Another recent survey, by the bdi, of 600 medium-sized companies found that almost one in ten interrupted or reduced output because of high input costs. More than nine in ten said that rocketing prices of energy and raw materials is a big or existential challenge. One in five is thinking about transferring part or all of their production to another country. Two-fifths said investments in greener production methods will have to wait.
Bigger energy-intensive business such as chemicals or steel face a similar predicament, exacerbated by the need to compete with rivals in other countries where the cost of energy is lower. basf, a chemicals giant which uses natural gas for both energy and as an input, has already cut production and may need to slash it further. Thyssenkrupp, another big steelmaker, has lost half its market value since January.
Big multinational companies often have factories in other countries where energy is cheaper. But many, including basf, with its vast city-sized complex in Ludwigshafen, nevertheless continue to produce a lot at home. Even if costs of raw materials moderate, as some have begun to, and the government comes to the rescue with energy-related support, as it has vowed, cost pressures will not disappear. In particular, companies are bracing for a brutal round of annual wage negotiations with Germany’s powerful unions. Those between ig Metall, Germany’s biggest union, and employers in the mighty car industry, are about to kick off. “The ig Metall will not accept anything below an 8% increase,” predicts Ferdinand Dudenhöffer of the Centre Automotive Research, a think-tank.

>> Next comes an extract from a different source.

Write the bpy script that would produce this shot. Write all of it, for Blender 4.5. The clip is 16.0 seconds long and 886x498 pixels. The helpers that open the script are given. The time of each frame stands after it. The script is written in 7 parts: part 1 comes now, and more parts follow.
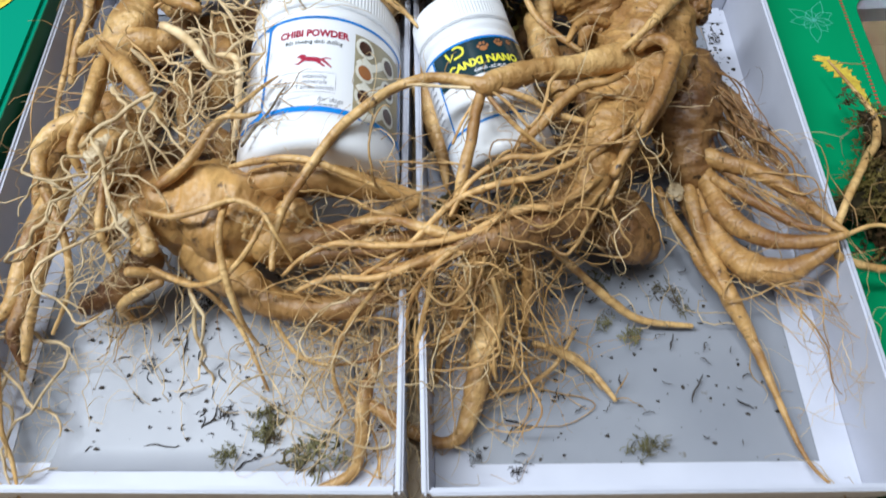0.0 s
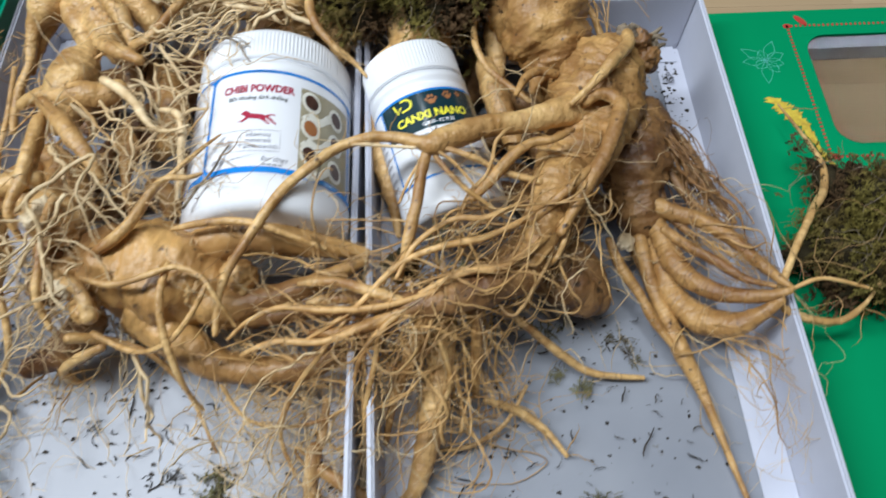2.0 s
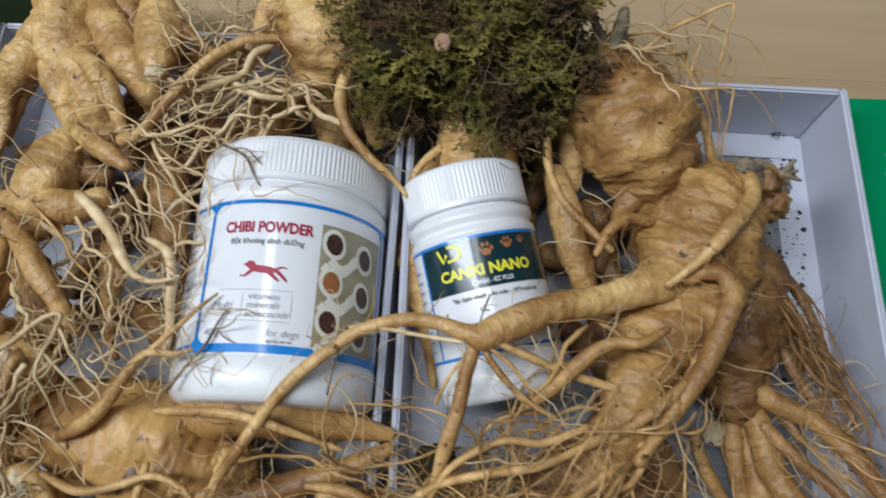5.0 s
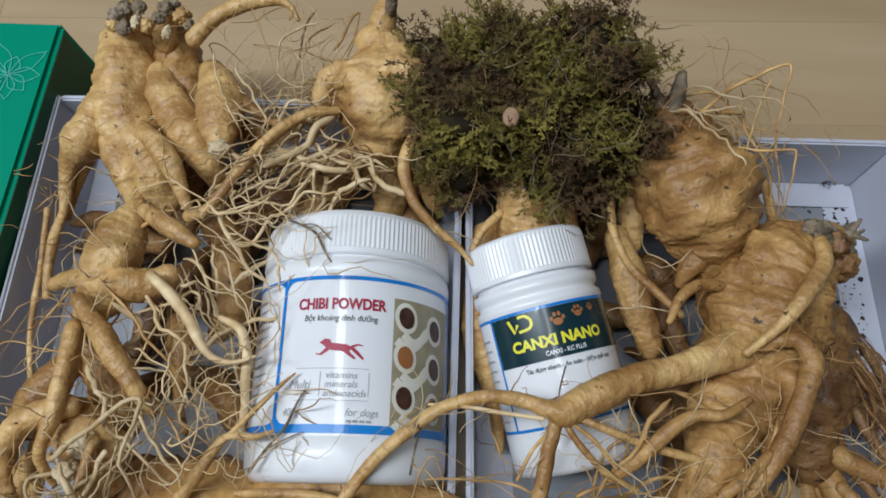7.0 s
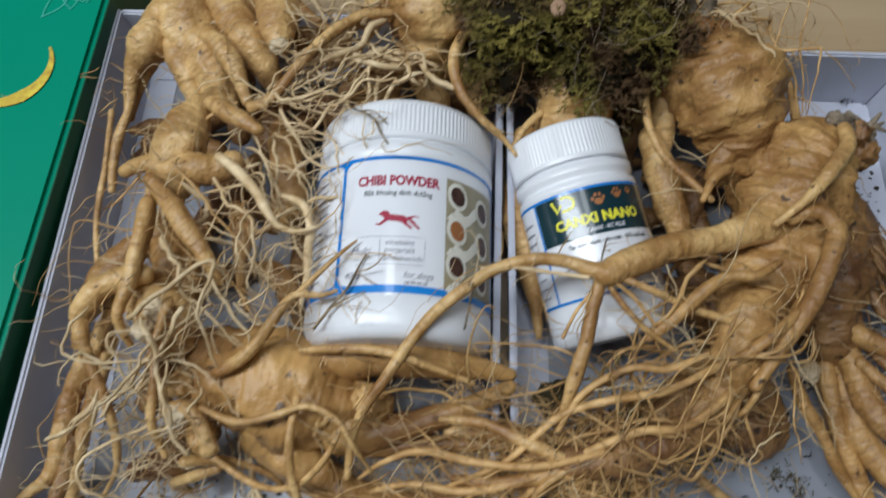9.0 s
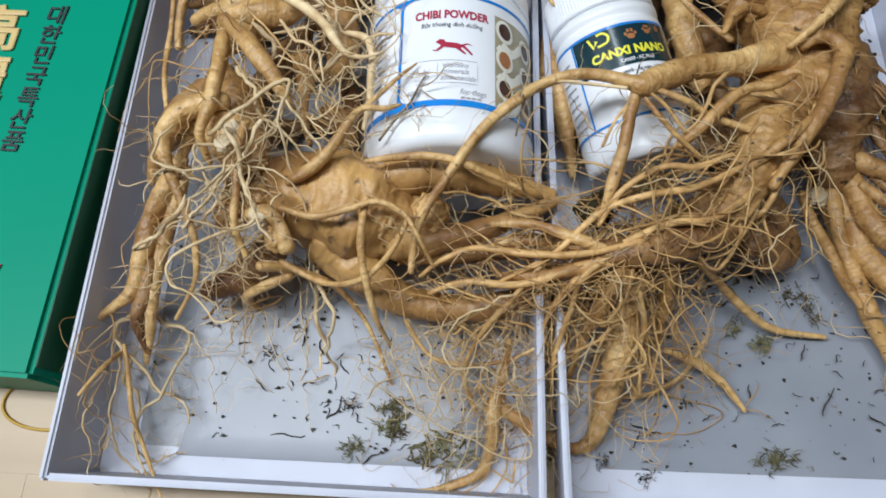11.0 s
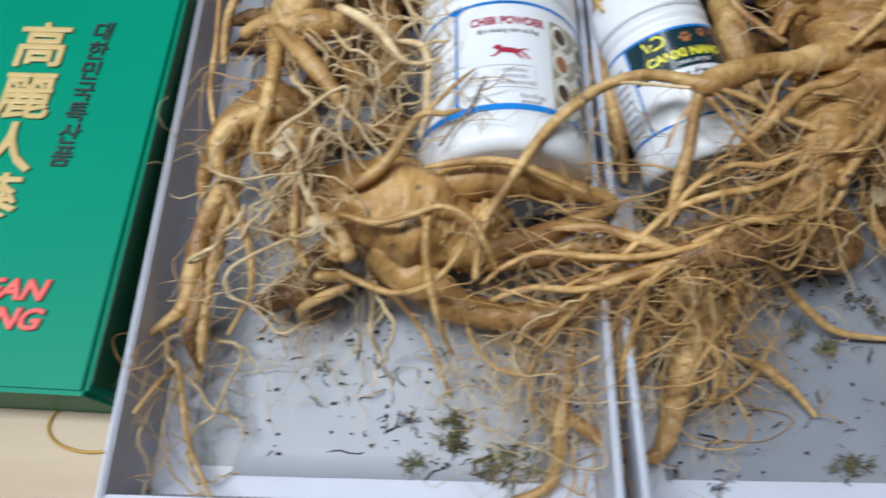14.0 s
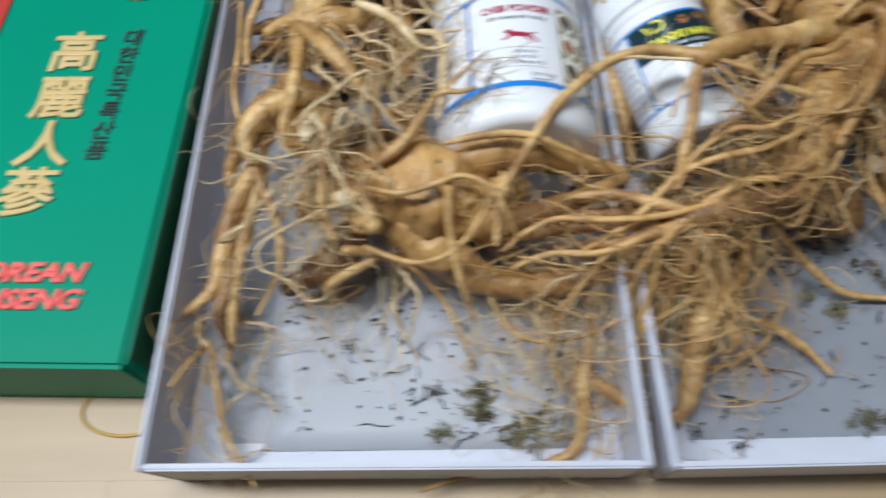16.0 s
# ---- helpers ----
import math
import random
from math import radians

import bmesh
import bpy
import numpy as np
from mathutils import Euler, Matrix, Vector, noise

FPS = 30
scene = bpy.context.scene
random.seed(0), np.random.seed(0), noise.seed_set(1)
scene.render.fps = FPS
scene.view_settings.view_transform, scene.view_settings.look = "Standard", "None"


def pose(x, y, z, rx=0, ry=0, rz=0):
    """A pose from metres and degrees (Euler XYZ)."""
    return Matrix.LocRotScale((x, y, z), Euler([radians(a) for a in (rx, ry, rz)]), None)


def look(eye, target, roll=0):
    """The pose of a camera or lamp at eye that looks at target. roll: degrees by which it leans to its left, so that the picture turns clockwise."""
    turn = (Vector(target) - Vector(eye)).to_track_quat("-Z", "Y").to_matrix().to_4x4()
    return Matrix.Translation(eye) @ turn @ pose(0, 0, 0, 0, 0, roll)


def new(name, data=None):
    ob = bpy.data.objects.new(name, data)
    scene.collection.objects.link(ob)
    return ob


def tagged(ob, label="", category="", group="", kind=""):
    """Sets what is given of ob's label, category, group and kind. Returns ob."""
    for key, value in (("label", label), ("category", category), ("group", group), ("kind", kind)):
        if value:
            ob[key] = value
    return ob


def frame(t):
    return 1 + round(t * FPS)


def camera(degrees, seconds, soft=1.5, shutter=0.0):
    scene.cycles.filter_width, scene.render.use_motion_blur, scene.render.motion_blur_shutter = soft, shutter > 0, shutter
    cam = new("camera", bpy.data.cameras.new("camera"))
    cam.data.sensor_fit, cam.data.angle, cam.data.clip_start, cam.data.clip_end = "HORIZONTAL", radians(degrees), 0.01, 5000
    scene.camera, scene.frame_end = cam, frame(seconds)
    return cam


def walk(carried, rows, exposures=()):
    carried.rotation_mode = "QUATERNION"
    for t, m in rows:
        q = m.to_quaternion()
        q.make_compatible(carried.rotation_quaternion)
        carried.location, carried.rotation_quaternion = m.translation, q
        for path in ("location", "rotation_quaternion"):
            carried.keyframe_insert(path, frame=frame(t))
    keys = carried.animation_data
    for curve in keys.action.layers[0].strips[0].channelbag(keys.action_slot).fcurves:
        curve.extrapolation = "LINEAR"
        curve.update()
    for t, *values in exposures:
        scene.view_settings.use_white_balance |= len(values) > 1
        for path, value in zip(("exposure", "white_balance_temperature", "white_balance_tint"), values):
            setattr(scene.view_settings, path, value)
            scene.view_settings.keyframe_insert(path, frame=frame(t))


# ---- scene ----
cam = camera(66.0, 16.0, soft=1.7, shutter=0.6)
PATH = [
    (0, (0.035, -0.034, 0.379), (-0.028, 0.862, -1.408), -4.2),
    (0.5, (0.028, -0.055, 0.381), (-0.011, 0.844, -1.404), -2.9),
    (1, (0.025, -0.058, 0.387), (-0.01, 0.854, -1.393), -2.4),
    (1.5, (0.031, -0.04, 0.39), (0.004, 0.881, -1.386), -3.0),
    (2, (0.053, -0.003, 0.39), (0.045, 0.884, -1.402), -1.8),
    (2.5, (0.066, 0.03, 0.387), (0.031, 0.867, -1.429), -1.5),
    (3, (0.066, 0.055, 0.38), (0.025, 0.857, -1.452), -1.0),
    (3.5, (0.07, 0.09, 0.384), (0.012, 0.85, -1.465), -2.0),
    (4, (0.072, 0.124, 0.381), (-0.015, 0.864, -1.475), -3.8),
    (4.5, (0.063, 0.14, 0.373), (-0.053, 0.804, -1.51), -6.2),
    (5, (0.045, 0.148, 0.369), (-0.069, 0.774, -1.528), -6.6),
    (5.2, (0.037, 0.156, 0.368), (-0.07, 0.765, -1.534), -7.0),
    (7.3, (0.014, 0.169, 0.38), (-0.112, 0.852, -1.495), -8.3),
    (7.5, (0.014, 0.166, 0.38), (-0.109, 0.854, -1.494), -7.9),
    (8, (0.009, 0.155, 0.379), (-0.121, 0.84, -1.495), -7.8),
    (8.5, (0.0, 0.128, 0.38), (-0.117, 0.824, -1.491), -6.4),
    (9, (-0.006, 0.108, 0.383), (-0.13, 0.779, -1.497), -7.7),
    (9.5, (-0.035, 0.067, 0.384), (-0.134, 0.759, -1.489), -6.1),
    (9.7, (-0.04, 0.055, 0.388), (-0.138, 0.723, -1.495), -7.3),
    (11.8, (-0.007, -0.004, 0.386), (-0.095, 0.678, -1.492), -4.3),
    (12, (0.005, -0.007, 0.384), (-0.093, 0.693, -1.487), -5.0),
    (12.5, (0.032, -0.009, 0.381), (-0.064, 0.72, -1.479), -4.4),
    (13, (0.033, -0.009, 0.376), (-0.061, 0.763, -1.466), -4.2),
    (13.5, (-0.005, 0.006, 0.377), (-0.092, 0.747, -1.479), -4.6),
    (14, (-0.065, 0.0, 0.378), (-0.148, 0.756, -1.472), -5.1),
    (14.5, (-0.123, -0.009, 0.377), (-0.228, 0.75, -1.47), -6.6),
    (15, (-0.165, -0.02, 0.382), (-0.269, 0.77, -1.452), -4.9),
    (15.5, (-0.158, -0.022, 0.385), (-0.209, 0.765, -1.453), -4.1),
    (16, (-0.076, -0.042, 0.376), (-0.156, 0.842, -1.416), -6.0),
]
EXPOSURES = [(0, 0.62), (1.5, 0.60), (2.5, 0.42), (3.5, 0.24), (5, 0.07), (7.3, -0.07), (9.7, -0.04), (11.8, 0.52), (13, 0.50), (14, 0.28), (16, 0.34)]
walk(cam, [(t, look(eye, target, roll)) for t, eye, target, roll in PATH], EXPOSURES)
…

The higher costs are becoming harder to pass on to consumers. Hakle, a big maker of loo paper, has filed for insolvency after being unable to pass onto clients the huge increase of production costs. After several fat years, carmakers’ order books are thinning as inflation burns a hole in car buyers’ wallets. The next two or three years will be very lean, predicts Mr Dudenhöffer. Car companies cannot easily modify production processes. Instead, they will cut costs by slashing spending on administration, and research and development. As with the Mittelstand, the car industry’s belated efforts to reimagine itself for an era of electric and self-driving cars are likely to suffer a setback as a result. Some will probably relocate production to lower-cost countries.
Holger Schmieding, chief economist of Berenberg, a private bank, predicts that, with energy prices likely to remain high for a while, 2-3% of Germany’s industrial companies that use energy-intensive production processes will relocate aboard. A higher share of industrial firms will reduce their production this winter and next. ArcelorMittal, another steel behemoth, has announced plans to close down two mills in northern Germany and put employees on furlough. Stickstoffwerke Piesteritz, Germany’s largest producer of ammonia and urea, two important chemical inputs, shut down its ammonia factories in Saxony-Anhalt.
In a demonstration of how such moves ripple through supply chains, the shutdown has triggered an shortage of AdBlue, a basf product that is crucial for cleaning the engines of the diesel trucks that help connect Germany to markets abroad. Stefan Kooths of the Kiel institute forewarns of “an economic avalanche is rolling towards Germany”. Before long the reverberations will be felt by German companies’ global customers.